What is required: Print exactly the part opening with the line containing "for t, m in" and closing with the line containing "scene.view_settings.keyframe_insert(path, frame=frame(t))", with both of those lines included.

=== Data shown ===

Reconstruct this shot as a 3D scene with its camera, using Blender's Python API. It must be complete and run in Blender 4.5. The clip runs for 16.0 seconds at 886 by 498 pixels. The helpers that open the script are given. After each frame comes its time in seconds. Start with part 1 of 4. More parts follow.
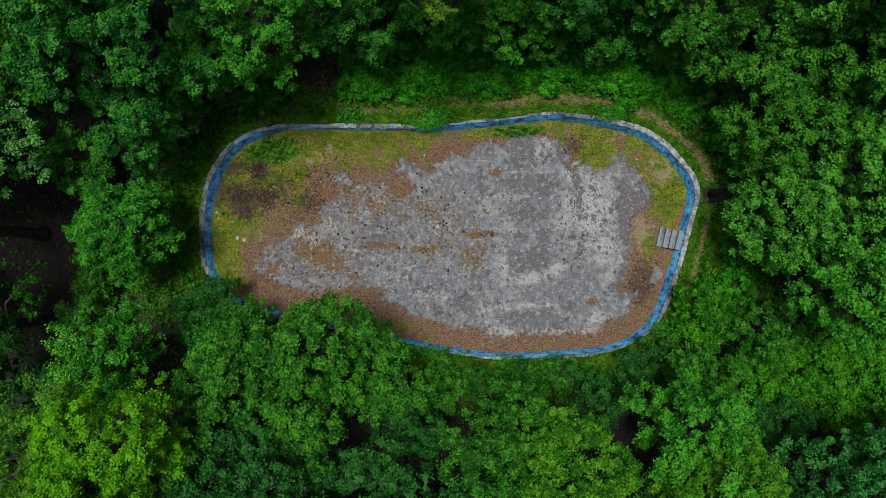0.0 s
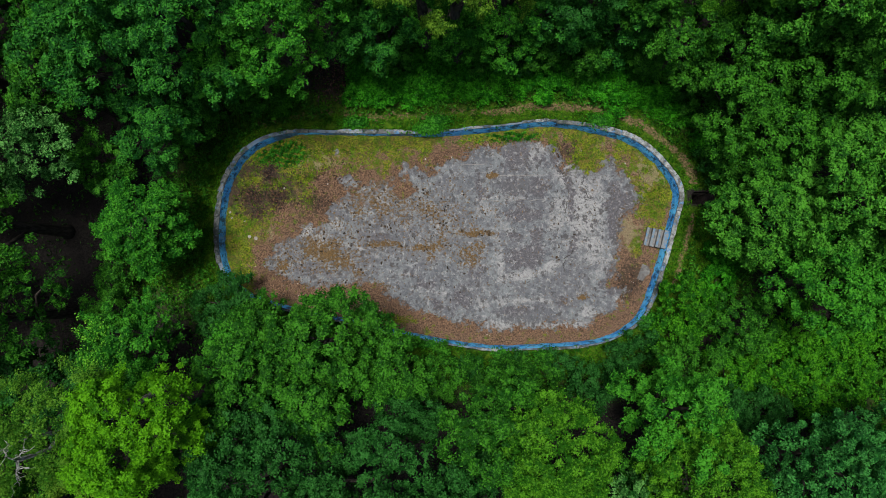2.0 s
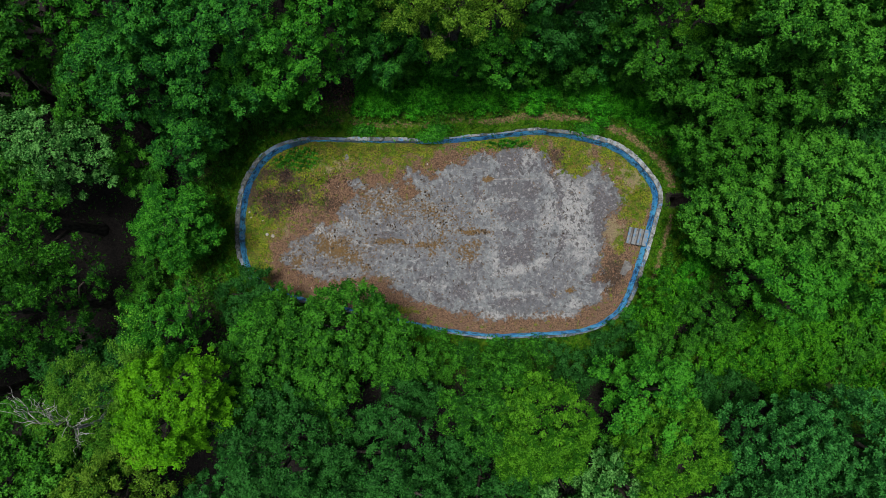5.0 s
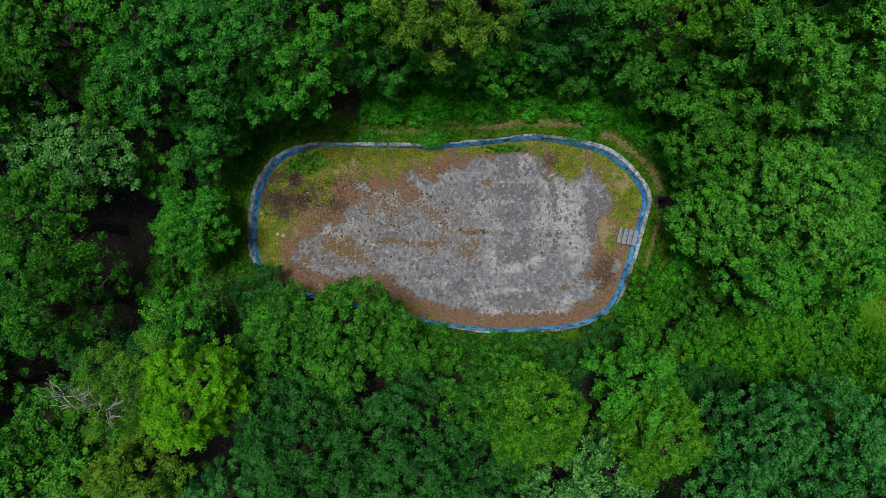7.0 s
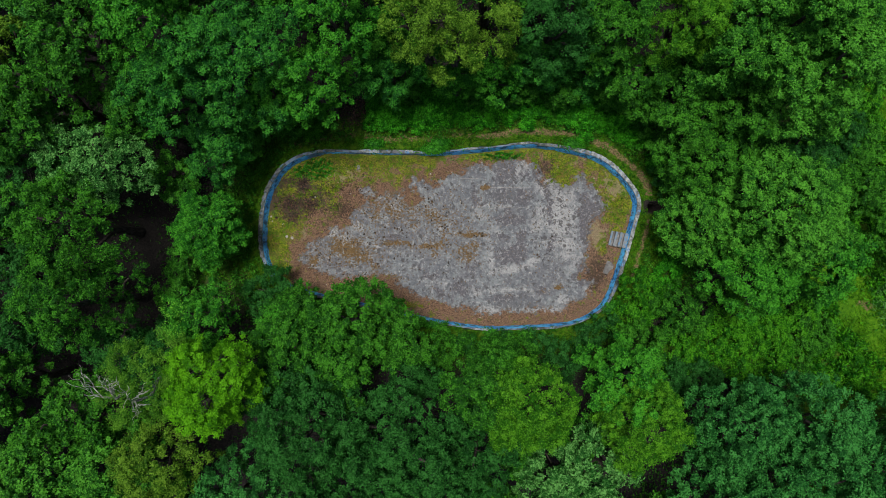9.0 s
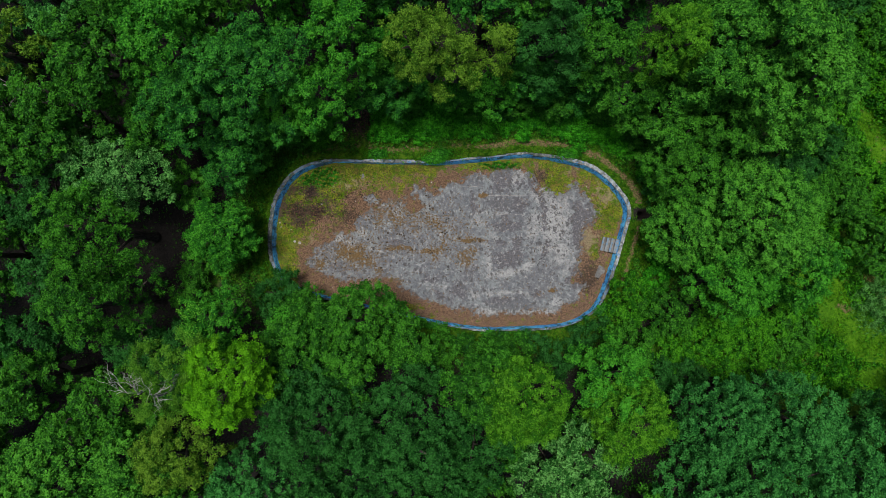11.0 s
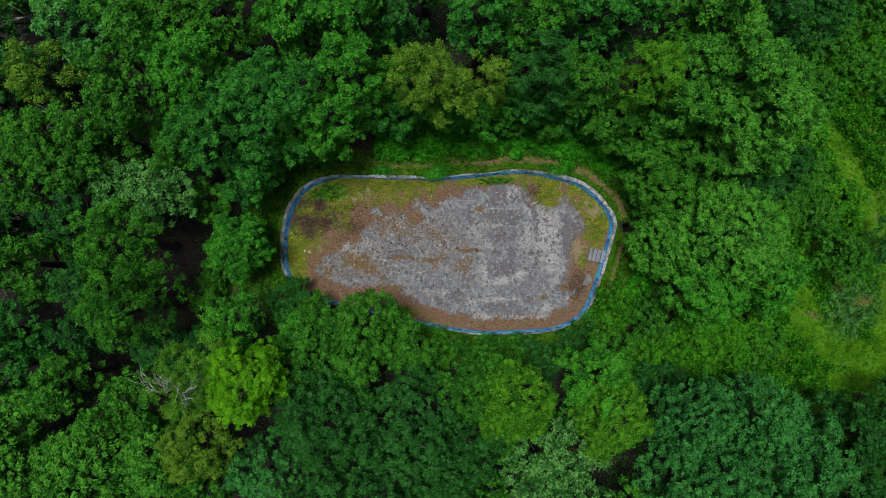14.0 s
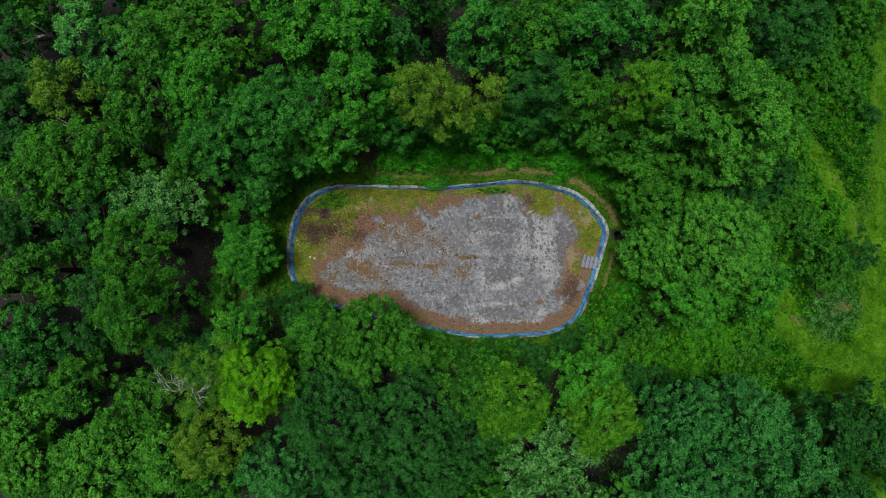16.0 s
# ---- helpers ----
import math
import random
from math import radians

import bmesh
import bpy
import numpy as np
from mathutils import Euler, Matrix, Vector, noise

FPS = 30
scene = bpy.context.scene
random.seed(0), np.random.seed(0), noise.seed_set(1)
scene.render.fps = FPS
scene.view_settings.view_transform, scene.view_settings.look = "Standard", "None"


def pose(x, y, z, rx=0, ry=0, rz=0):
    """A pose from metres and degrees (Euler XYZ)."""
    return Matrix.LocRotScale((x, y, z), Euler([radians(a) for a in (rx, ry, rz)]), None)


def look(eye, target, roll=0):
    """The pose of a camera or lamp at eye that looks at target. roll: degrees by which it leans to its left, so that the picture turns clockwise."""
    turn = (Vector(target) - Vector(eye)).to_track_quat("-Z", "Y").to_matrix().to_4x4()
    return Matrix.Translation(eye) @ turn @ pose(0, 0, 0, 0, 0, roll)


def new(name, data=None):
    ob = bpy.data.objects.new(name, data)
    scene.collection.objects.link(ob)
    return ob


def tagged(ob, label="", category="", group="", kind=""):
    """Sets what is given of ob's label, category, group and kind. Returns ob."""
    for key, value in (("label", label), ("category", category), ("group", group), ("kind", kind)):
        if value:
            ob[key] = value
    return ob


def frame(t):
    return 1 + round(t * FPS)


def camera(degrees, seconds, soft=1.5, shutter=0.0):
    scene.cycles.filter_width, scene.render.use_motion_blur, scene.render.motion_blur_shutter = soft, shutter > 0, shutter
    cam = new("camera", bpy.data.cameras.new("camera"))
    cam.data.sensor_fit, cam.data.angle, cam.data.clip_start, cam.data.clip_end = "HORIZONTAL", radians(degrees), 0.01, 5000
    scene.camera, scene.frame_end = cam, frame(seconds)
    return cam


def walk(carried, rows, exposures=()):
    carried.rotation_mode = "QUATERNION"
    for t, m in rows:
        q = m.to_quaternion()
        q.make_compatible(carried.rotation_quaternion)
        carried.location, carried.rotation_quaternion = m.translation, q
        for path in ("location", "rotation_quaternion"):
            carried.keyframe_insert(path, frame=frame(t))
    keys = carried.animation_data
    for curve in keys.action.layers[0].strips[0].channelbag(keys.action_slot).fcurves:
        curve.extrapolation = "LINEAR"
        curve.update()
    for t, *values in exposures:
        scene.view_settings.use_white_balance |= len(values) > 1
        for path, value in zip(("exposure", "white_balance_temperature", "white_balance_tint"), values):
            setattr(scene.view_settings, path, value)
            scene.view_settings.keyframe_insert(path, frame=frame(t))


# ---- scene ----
cam = camera(72, 16.0, soft=0.88)
walk(cam, [
    (0, pose(-0.352, -0.022, 30.447, 1.553, 0.738, -0.459)),
    (0.5, pose(-0.353, -0.268, 30.878, 1.930, 0.738, -0.413)),
    (1, pose(-0.333, -0.419, 31.343, 2.139, 0.763, -0.372)),
    (1.5, pose(-0.298, -0.502, 31.833, 2.221, 0.804, -0.335)),
    (2, pose(-0.256, -0.538, 32.340, 2.215, 0.855, -0.302)),
    (2.5, pose(-0.212, -0.542, 32.860, 2.149, 0.910, -0.273)),
    (3, pose(-0.168, -0.529, 33.387, 2.050, 0.964, -0.246)),
    (3.5, pose(-0.128, -0.510, 33.918, 1.937, 1.014, -0.222)),
    (4, pose(-0.093, -0.491, 34.449, 1.825, 1.059, -0.200)),
    (4.5, pose(-0.066, -0.478, 34.978, 1.725, 1.098, -0.179)),
    (5, pose(-0.045, -0.473, 35.505, 1.645, 1.128, -0.159)),
    (5.5, pose(-0.030, -0.478, 36.029, 1.588, 1.152, -0.140)),
    (6, pose(-0.021, -0.491, 36.549, 1.557, 1.169, -0.121)),
    (6.5, pose(-0.016, -0.510, 37.066, 1.548, 1.180, -0.101)),
    (7, pose(-0.013, -0.532, 37.580, 1.560, 1.188, -0.080)),
    (7.5, pose(-0.012, -0.553, 38.093, 1.586, 1.194, -0.059)),
    (8, pose(-0.009, -0.567, 38.605, 1.622, 1.199, -0.036)),
    (8.5, pose(-0.003, -0.571, 39.119, 1.662, 1.206, -0.012)),
    (9, pose(0.007, -0.560, 39.634, 1.697, 1.215, 0.014)),
    (9.5, pose(0.024, -0.529, 40.153, 1.723, 1.229, 0.042)),
    (10, pose(0.047, -0.475, 40.676, 1.732, 1.249, 0.072)),
    (10.5, pose(0.079, -0.396, 41.204, 1.722, 1.275, 0.103)),
    (11, pose(0.119, -0.291, 41.738, 1.689, 1.307, 0.136)),
    (11.5, pose(0.166, -0.160, 42.276, 1.632, 1.345, 0.170)),
    (12, pose(0.220, -0.005, 42.820, 1.553, 1.388, 0.205)),
    (12.5, pose(0.277, 0.167, 43.367, 1.457, 1.432, 0.241)),
    (13, pose(0.336, 0.351, 43.915, 1.353, 1.475, 0.277)),
    (13.5, pose(0.391, 0.536, 44.461, 1.251, 1.512, 0.312)),
    (14, pose(0.437, 0.709, 45.003, 1.169, 1.538, 0.346)),
    (14.5, pose(0.468, 0.853, 45.535, 1.127, 1.546, 0.378)),
    (15, pose(0.475, 0.947, 46.051, 1.152, 1.527, 0.406)),
    (15.5, pose(0.449, 0.967, 46.544, 1.276, 1.471, 0.430)),
    (16, pose(0.377, 0.885, 47.006, 1.537, 1.366, 0.449)),
], exposures=[(0.0, 1.42), (16.0, 1.36)])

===

Answer for the task:
    for t, m in rows:
        q = m.to_quaternion()
        q.make_compatible(carried.rotation_quaternion)
        carried.location, carried.rotation_quaternion = m.translation, q
        for path in ("location", "rotation_quaternion"):
            carried.keyframe_insert(path, frame=frame(t))
    keys = carried.animation_data
    for curve in keys.action.layers[0].strips[0].channelbag(keys.action_slot).fcurves:
        curve.extrapolation = "LINEAR"
        curve.update()
    for t, *values in exposures:
        scene.view_settings.use_white_balance |= len(values) > 1
        for path, value in zip(("exposure", "white_balance_temperature", "white_balance_tint"), values):
            setattr(scene.view_settings, path, value)
            scene.view_settings.keyframe_insert(path, frame=frame(t))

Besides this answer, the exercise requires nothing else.